The U.S. Department of Energy (DOE) has signed a cooperative agreement with Hydrogen Energy California LLC (HECA) to build and demonstrate a hydrogen-powered electric generating facility, with carbon capture and storage, in Kern County, California.
HECA, which is owned by Hydrogen Energy International, BP Alternative Energy, and Rio Tinto, plans to construct an advanced integrated gasification combined cycle (IGCC) plant that will produce power by converting fuel–a blend of 75% coal and 25% petroleum coke–into hydrogen and carbon dioxide (CO2). The hydrogen will be used to fuel a combustion turbine, enabling net generation of 250 megawatts (MW) of electricity.
DOE said approximately 90% of the CO2 produced from the gasification process, or about 2 million tons per year, will be transported via pipeline to the Elk Hills oilfield, less than four miles away. There it will be sequestered underground in existing oilfields. By choosing oilfields as the CO2 injection site, oil production is expected to increase in a process known as enhanced oil recovery (EOR).

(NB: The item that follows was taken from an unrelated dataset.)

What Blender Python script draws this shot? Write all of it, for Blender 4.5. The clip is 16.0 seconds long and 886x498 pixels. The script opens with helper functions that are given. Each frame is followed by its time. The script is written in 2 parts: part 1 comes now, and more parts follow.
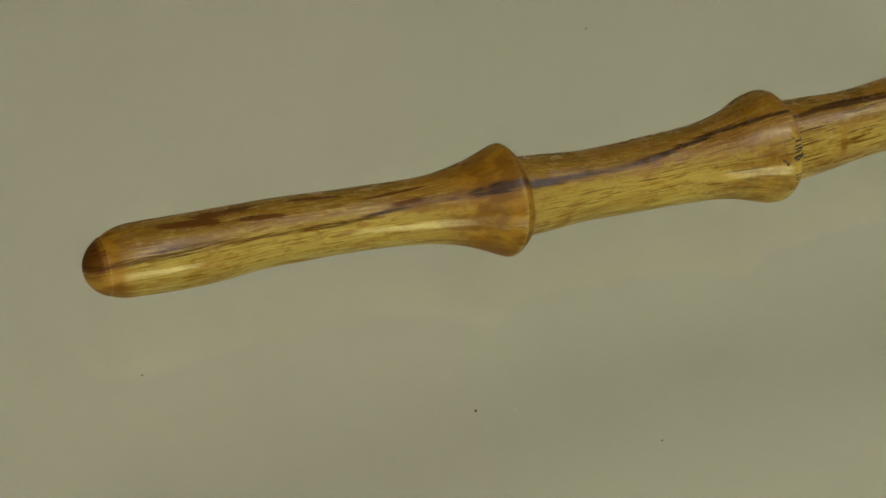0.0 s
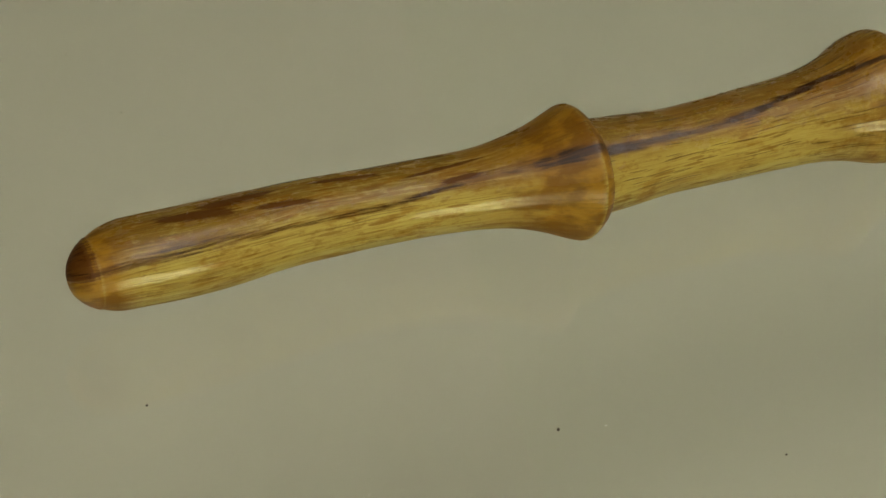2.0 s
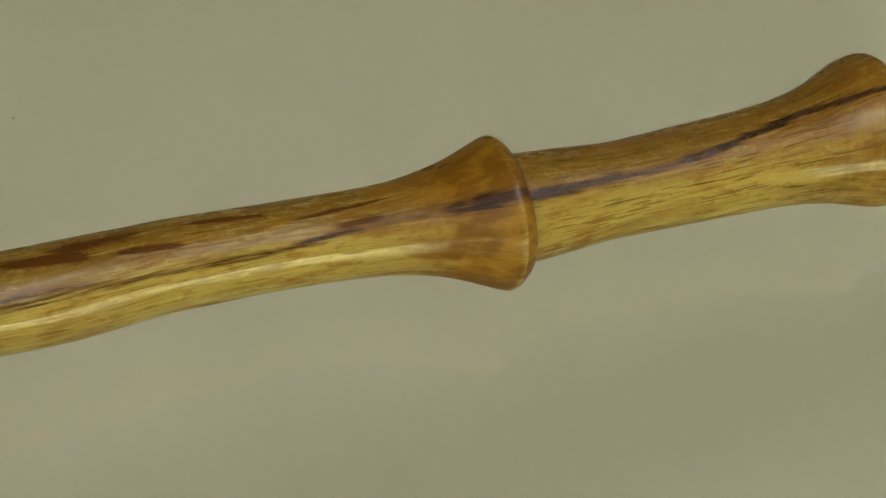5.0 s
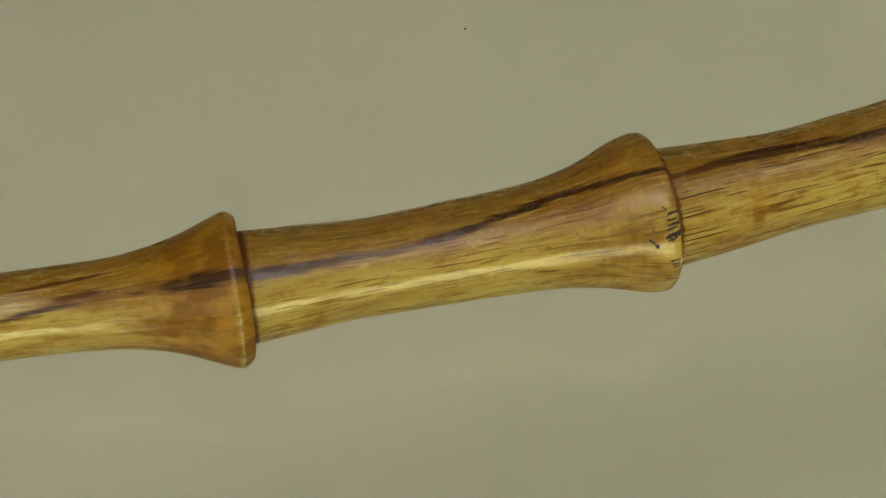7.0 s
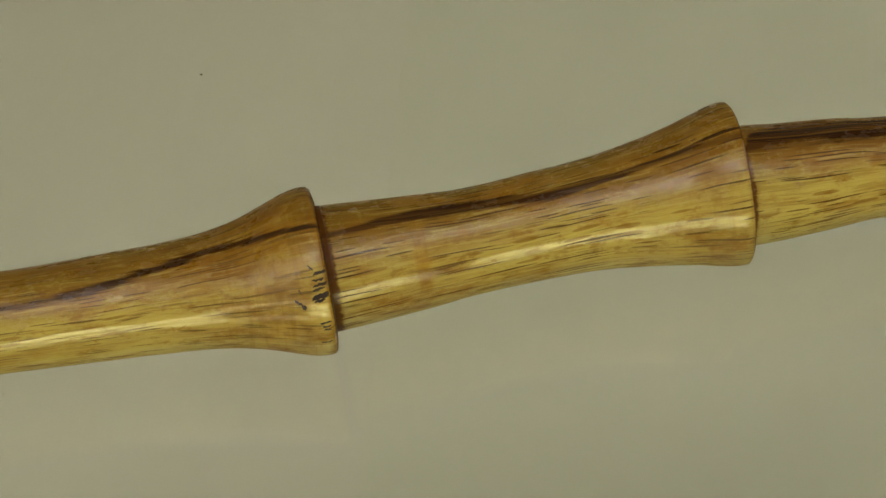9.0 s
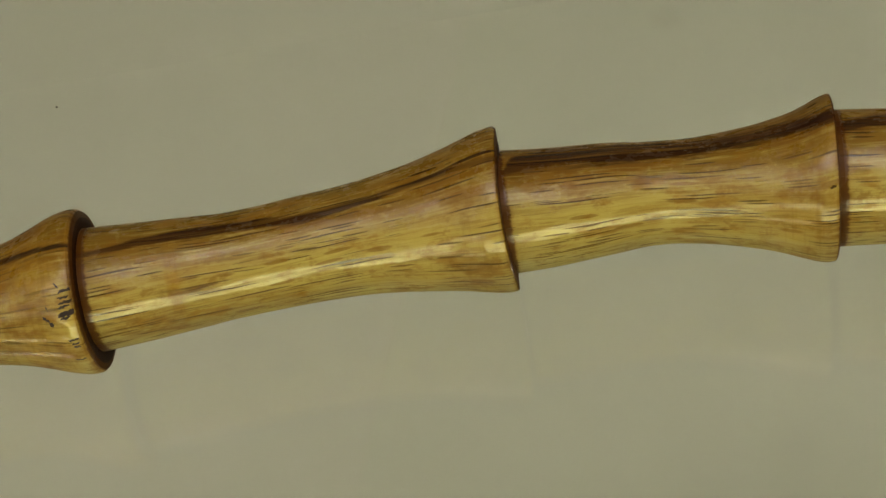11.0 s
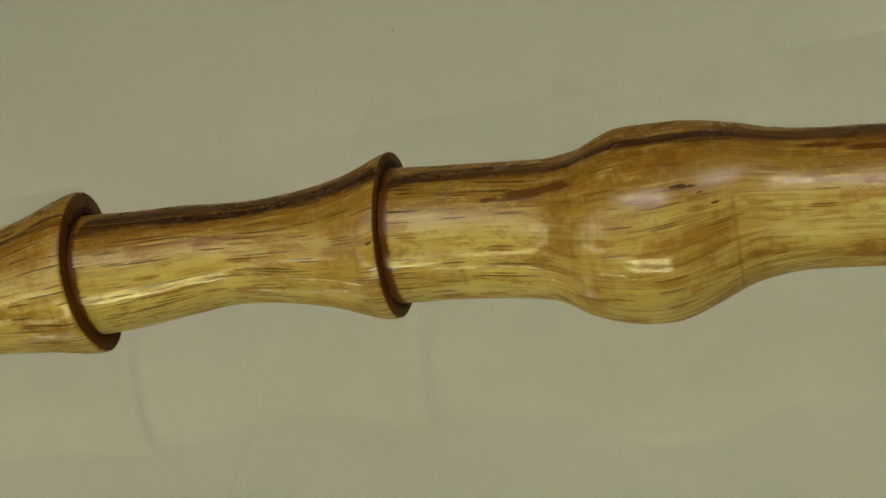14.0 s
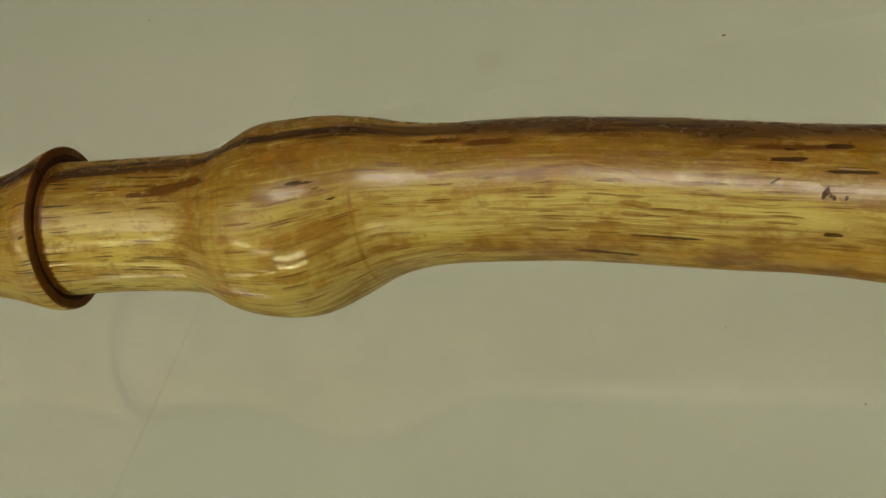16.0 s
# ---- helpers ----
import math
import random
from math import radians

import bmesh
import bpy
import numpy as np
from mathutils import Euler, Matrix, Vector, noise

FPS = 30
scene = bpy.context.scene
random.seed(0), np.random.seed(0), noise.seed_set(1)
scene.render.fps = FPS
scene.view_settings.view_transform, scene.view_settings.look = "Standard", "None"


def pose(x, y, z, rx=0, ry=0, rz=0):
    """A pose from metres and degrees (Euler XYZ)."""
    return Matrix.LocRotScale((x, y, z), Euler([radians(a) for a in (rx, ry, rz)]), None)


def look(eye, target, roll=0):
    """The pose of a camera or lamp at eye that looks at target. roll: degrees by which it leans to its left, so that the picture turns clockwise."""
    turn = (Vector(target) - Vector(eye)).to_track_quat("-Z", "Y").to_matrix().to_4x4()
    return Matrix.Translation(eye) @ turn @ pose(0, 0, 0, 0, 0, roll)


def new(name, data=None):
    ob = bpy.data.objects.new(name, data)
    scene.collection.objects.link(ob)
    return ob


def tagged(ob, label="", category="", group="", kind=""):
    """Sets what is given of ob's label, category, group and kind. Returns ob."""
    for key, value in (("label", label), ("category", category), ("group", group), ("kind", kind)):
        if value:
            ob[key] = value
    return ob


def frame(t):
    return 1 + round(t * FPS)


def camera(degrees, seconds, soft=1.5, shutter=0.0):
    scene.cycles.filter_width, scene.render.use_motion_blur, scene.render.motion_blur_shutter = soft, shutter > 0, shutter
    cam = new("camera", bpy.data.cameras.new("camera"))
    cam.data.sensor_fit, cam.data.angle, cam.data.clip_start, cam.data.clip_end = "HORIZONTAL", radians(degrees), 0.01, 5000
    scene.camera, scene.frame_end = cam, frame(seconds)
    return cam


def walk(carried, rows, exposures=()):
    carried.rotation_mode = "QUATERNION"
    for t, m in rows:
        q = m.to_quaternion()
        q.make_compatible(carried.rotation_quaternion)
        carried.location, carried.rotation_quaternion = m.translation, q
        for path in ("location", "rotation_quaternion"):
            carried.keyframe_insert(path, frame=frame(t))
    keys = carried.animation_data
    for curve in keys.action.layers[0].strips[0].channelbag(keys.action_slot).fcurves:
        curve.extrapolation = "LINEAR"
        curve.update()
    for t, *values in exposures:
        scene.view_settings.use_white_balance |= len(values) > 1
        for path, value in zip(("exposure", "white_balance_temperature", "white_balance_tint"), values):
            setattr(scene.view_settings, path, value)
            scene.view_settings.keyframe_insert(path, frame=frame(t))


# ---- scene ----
cam = camera(30.16, 16.0)
PATH = [
    (0, (-0.14016, -0.17484, 0.24179), (-0.06160, -0.06857, 0.09381), 15.83),
    (0.5, (-0.13826, -0.16540, 0.23026), (-0.05534, -0.06194, 0.08272), 16.47),
    (1, (-0.13603, -0.15455, 0.21514), (-0.04792, -0.05153, 0.07031), 16.77),
    (1.5, (-0.13339, -0.14654, 0.20305), (-0.04879, -0.04206, 0.05718), 15.69),
    (2, (-0.12994, -0.14231, 0.19561), (-0.04916, -0.03598, 0.04871), 13.70),
    (2.5, (-0.12777, -0.13846, 0.19139), (-0.04951, -0.02990, 0.04452), 12.77),
    (3, (-0.12713, -0.13882, 0.18773), (-0.04904, -0.02788, 0.04246), 12.12),
    (5.5, (-0.06291, -0.12181, 0.19879), (-0.00831, -0.01775, 0.03696), 9.64),
    (6, (-0.04446, -0.12480, 0.20380), (0.00257, -0.01899, 0.04073), 7.13),
    (6.5, (-0.03060, -0.12838, 0.20426), (0.01041, -0.02185, 0.04004), 5.59),
    (7, (-0.01372, -0.13481, 0.20256), (0.02275, -0.02234, 0.04125), 3.14),
    (7.5, (0.00721, -0.14017, 0.19986), (0.04013, -0.02350, 0.04079), 1.85),
    (8, (0.02358, -0.14138, 0.19767), (0.04917, -0.02175, 0.03945), -0.66),
    (8.5, (0.03809, -0.14055, 0.19653), (0.06234, -0.02146, 0.03769), -0.85),
    (11, (0.12350, -0.15629, 0.18575), (0.11305, -0.02532, 0.03496), -12.41),
    (11.5, (0.13567, -0.15846, 0.18354), (0.12264, -0.02567, 0.03455), -13.99),
    (12, (0.14822, -0.15814, 0.18063), (0.13232, -0.02368, 0.03343), -14.96),
    (12.5, (0.16229, -0.16047, 0.17870), (0.14270, -0.02349, 0.03430), -15.73),
    (13, (0.17463, -0.16116, 0.17612), (0.15340, -0.02262, 0.03344), -16.12),
    (13.5, (0.18818, -0.16319, 0.17331), (0.16492, -0.02444, 0.03115), -16.81),
    (14, (0.20410, -0.16541, 0.17224), (0.17622, -0.02650, 0.03108), -18.31),
    (14.5, (0.21851, -0.16449, 0.16893), (0.18569, -0.02563, 0.02879), -19.61),
    (15, (0.23952, -0.16475, 0.16506), (0.19949, -0.02794, 0.02477), -21.96),
    (15.5, (0.25571, -0.16557, 0.16388), (0.21478, -0.02924, 0.02338), -22.26),
    (16, (0.26720, -0.16443, 0.16069), (0.22395, -0.02863, 0.02038), -22.74),
]
walk(cam, [(t, look(eye, target, roll)) for t, eye, target, roll in PATH],
     [(0, -0.20), (3, -0.18), (5.5, -0.08), (8.5, -0.06), (11, -0.10), (12.5, -0.05), (16, 0.0)])

# ---- light ----
world = bpy.data.worlds.new("room_air")
scene.world = world
world.use_nodes = True
world.node_tree.nodes["Background"].inputs[0].default_value = (0.9, 0.92, 1.0, 1)
world.node_tree.nodes["Background"].inputs[1].default_value = 0.0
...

Sequestration is not slated to begin until 2016.
According to the California Governor’s Office, "This project . . . will not only create green jobs in construction, but it will avoid greenhouse gas emissions and further propel us toward a clean energy future."

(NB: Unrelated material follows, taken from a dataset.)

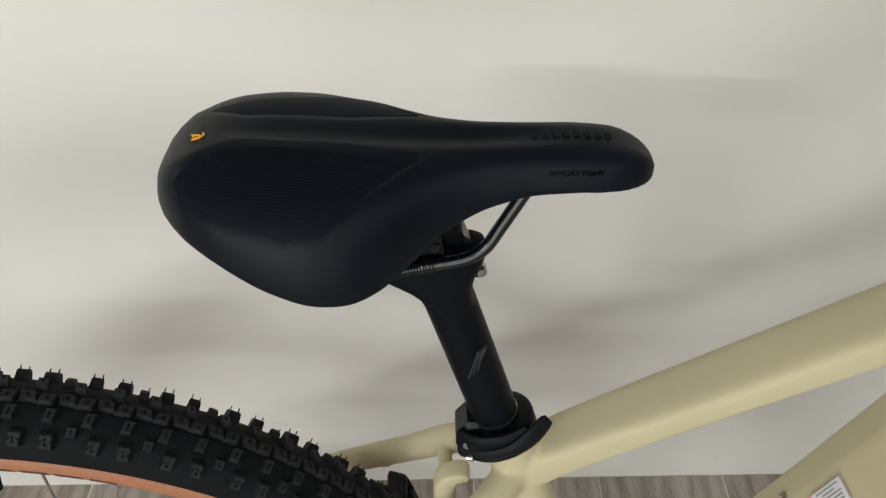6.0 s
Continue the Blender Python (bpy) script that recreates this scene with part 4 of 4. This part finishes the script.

DOE said other benefits will be realized from the new-concept plant:
- The proposed plant will maximize use of non-potable water for its power production needs, preserving California’s limited fresh water sources.
- The new plant will boost the local economy by creating 1,500 construction jobs and 100 permanent operational positions.
- The project is part of the "so-called" Clean Coal Power Initiative (CCPI), a cost-shared collaboration between the federal government and private industry to increase investment in low-emission coal technology by demonstrating advanced coal-based power generation technologies prior to commercial deployment. The project will be cost-shared and administered by DOE’s Office of Fossil Energy and the National Energy Technology Laboratory.
The estimated capital cost for the project is approximately $2.3 billion. The federal cost-share is limited to $308 million, or just under 11% of the total project costs. The project consists of three phases: project definition (phase I), design and construction (phase II), and demonstration (phase III).
In February, the California Public Utilities Commission told Southern California Edison Company (SCE) that it would have to fund its own participation in HECA and could not pass the expense along to ratepayers.